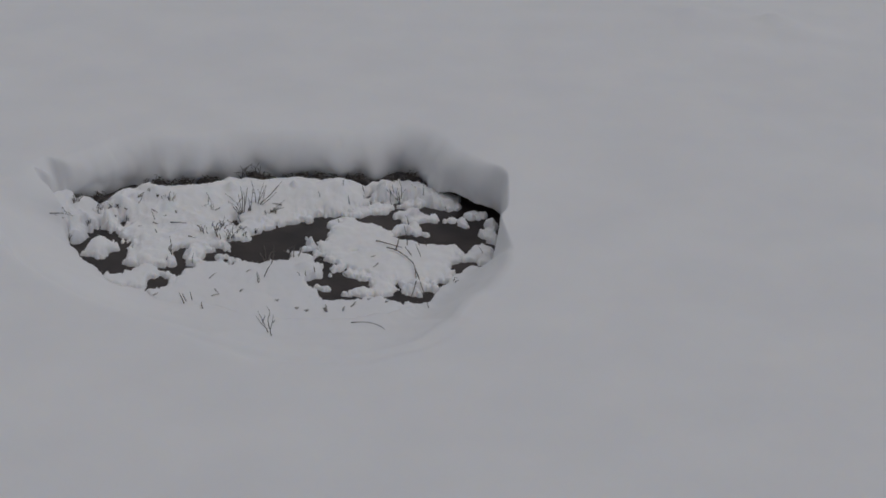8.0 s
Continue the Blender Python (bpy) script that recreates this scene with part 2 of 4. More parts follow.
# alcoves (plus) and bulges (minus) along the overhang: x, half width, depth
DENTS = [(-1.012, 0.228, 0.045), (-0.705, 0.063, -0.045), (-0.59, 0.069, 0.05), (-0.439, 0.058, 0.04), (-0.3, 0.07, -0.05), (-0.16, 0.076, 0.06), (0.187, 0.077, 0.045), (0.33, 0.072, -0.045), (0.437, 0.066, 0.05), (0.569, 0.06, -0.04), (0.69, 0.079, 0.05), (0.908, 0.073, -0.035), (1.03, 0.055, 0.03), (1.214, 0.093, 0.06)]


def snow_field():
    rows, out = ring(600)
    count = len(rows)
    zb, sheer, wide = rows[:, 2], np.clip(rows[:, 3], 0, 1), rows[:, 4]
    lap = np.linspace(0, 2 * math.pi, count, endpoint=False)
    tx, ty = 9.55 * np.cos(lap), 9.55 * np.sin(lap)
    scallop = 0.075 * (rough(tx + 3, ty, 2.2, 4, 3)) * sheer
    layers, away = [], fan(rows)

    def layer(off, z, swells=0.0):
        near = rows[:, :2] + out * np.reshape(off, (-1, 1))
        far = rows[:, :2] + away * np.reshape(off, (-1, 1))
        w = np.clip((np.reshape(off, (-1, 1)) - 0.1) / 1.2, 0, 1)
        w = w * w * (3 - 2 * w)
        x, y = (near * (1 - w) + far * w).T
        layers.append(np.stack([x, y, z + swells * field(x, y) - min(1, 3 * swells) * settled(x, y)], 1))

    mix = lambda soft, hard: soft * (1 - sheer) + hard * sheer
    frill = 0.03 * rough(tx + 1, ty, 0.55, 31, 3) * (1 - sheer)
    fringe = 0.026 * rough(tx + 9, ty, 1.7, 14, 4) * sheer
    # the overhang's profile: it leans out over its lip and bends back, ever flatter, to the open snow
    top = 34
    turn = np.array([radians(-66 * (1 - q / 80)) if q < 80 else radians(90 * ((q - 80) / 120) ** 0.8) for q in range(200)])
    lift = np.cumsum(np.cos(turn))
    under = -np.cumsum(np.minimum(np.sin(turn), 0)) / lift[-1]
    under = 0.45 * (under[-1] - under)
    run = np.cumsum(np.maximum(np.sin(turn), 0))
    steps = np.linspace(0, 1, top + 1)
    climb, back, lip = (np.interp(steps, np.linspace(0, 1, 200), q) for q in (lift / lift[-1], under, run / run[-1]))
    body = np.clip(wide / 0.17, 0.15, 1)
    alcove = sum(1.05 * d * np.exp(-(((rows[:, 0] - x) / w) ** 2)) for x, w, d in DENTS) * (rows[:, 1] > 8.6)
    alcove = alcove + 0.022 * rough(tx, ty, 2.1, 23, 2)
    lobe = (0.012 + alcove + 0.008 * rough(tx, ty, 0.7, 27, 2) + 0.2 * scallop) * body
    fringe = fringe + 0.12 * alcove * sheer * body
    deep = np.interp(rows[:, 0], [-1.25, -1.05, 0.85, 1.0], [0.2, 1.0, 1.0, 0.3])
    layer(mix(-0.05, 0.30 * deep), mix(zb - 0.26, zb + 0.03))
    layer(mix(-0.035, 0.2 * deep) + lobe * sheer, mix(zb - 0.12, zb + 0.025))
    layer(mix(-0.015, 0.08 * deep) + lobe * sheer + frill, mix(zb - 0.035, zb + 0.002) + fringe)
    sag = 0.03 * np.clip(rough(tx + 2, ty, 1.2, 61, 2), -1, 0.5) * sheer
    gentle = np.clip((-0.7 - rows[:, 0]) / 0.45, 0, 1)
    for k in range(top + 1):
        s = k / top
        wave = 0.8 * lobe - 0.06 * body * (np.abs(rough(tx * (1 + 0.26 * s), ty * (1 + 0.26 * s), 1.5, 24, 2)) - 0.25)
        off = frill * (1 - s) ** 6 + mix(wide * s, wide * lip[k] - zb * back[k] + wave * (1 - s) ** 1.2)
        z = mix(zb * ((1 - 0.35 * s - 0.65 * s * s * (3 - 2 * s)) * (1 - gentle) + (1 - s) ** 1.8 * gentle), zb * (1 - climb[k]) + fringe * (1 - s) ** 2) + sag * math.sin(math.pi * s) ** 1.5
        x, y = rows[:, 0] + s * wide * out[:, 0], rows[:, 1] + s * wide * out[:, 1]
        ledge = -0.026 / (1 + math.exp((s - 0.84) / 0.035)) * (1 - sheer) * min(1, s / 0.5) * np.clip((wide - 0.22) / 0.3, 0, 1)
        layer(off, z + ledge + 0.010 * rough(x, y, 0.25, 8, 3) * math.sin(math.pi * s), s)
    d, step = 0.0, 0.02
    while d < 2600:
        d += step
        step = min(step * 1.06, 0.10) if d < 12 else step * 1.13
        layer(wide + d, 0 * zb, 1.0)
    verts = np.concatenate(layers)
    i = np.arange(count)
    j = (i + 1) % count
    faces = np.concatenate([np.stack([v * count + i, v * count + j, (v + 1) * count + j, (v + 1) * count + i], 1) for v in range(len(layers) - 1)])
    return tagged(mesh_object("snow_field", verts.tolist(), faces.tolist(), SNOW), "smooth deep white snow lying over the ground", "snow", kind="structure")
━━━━
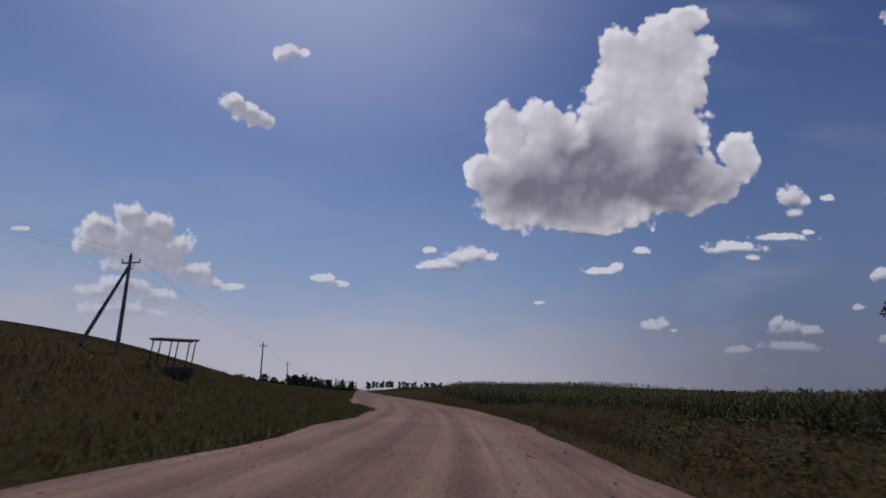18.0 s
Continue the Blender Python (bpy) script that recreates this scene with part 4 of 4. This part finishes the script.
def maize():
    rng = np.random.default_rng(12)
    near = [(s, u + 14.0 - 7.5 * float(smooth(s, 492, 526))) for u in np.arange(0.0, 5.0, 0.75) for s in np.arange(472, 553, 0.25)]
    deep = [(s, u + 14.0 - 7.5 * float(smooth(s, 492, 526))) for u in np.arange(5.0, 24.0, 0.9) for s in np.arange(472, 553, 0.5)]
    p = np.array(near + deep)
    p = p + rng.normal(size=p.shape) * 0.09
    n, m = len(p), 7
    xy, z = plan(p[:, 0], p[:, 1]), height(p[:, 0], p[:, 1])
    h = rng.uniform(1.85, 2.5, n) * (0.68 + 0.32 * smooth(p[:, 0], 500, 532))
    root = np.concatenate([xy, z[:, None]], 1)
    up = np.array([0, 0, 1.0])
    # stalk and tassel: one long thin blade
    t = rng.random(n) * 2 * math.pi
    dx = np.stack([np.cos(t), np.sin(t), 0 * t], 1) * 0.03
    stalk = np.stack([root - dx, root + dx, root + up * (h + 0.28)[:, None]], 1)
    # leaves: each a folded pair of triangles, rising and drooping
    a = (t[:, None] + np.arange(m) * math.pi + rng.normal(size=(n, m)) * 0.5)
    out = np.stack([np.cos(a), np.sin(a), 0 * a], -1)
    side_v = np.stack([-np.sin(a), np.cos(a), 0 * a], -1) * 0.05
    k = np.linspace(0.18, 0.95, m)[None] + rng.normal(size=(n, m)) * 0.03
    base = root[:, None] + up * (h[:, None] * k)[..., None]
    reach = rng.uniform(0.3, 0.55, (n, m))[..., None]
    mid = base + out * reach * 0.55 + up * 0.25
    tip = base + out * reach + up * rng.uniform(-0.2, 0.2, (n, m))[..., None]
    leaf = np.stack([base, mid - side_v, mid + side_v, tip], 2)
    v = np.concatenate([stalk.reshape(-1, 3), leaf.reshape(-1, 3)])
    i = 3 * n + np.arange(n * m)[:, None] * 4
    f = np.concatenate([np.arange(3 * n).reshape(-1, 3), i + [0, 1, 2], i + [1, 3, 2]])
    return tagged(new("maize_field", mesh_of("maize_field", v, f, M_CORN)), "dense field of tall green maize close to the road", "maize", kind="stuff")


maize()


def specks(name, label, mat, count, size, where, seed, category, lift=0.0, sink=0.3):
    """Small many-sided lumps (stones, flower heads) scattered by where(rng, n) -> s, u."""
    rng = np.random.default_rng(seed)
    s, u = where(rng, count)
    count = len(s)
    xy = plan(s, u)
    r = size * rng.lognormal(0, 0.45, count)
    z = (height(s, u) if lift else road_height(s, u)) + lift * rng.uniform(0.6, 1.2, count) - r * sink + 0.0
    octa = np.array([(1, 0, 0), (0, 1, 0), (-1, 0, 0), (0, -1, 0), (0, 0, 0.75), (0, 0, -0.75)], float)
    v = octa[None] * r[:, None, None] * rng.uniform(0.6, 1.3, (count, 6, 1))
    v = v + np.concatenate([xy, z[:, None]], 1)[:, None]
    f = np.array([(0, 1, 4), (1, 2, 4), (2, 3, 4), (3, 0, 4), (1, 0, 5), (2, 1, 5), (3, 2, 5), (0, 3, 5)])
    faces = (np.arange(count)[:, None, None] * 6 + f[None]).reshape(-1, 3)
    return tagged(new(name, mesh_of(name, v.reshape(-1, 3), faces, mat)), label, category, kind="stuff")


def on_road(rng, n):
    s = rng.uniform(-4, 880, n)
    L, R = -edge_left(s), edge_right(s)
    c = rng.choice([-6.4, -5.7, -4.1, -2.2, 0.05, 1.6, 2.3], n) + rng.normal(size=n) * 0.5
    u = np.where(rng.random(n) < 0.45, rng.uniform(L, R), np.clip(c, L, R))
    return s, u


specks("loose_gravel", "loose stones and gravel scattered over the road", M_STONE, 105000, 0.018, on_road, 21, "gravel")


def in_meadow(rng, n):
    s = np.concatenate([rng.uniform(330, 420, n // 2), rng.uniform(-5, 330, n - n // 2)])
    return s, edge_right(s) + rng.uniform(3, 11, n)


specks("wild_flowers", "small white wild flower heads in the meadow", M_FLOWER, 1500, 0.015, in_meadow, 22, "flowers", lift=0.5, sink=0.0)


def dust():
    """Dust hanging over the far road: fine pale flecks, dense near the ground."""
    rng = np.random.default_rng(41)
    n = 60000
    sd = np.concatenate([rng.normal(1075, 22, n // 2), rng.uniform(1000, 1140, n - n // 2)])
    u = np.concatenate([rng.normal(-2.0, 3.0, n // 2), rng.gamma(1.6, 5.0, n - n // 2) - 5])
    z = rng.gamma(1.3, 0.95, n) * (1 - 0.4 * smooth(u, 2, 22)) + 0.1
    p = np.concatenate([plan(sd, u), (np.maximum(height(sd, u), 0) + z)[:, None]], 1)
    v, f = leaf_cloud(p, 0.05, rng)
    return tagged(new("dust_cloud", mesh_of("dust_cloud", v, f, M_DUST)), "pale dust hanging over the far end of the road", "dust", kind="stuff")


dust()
━━━━
**Task statement:**
Only the lines from the one containing "More parts follow." to the one containing "(1.214, 0.093, 0.06)]" are to be printed, both ends included, exactly as written.

**Exercise output:**
Continue the Blender Python (bpy) script that recreates this scene with part 2 of 4. More parts follow.
# alcoves (plus) and bulges (minus) along the overhang: x, half width, depth
DENTS = [(-1.012, 0.228, 0.045), (-0.705, 0.063, -0.045), (-0.59, 0.069, 0.05), (-0.439, 0.058, 0.04), (-0.3, 0.07, -0.05), (-0.16, 0.076, 0.06), (0.187, 0.077, 0.045), (0.33, 0.072, -0.045), (0.437, 0.066, 0.05), (0.569, 0.06, -0.04), (0.69, 0.079, 0.05), (0.908, 0.073, -0.035), (1.03, 0.055, 0.03), (1.214, 0.093, 0.06)]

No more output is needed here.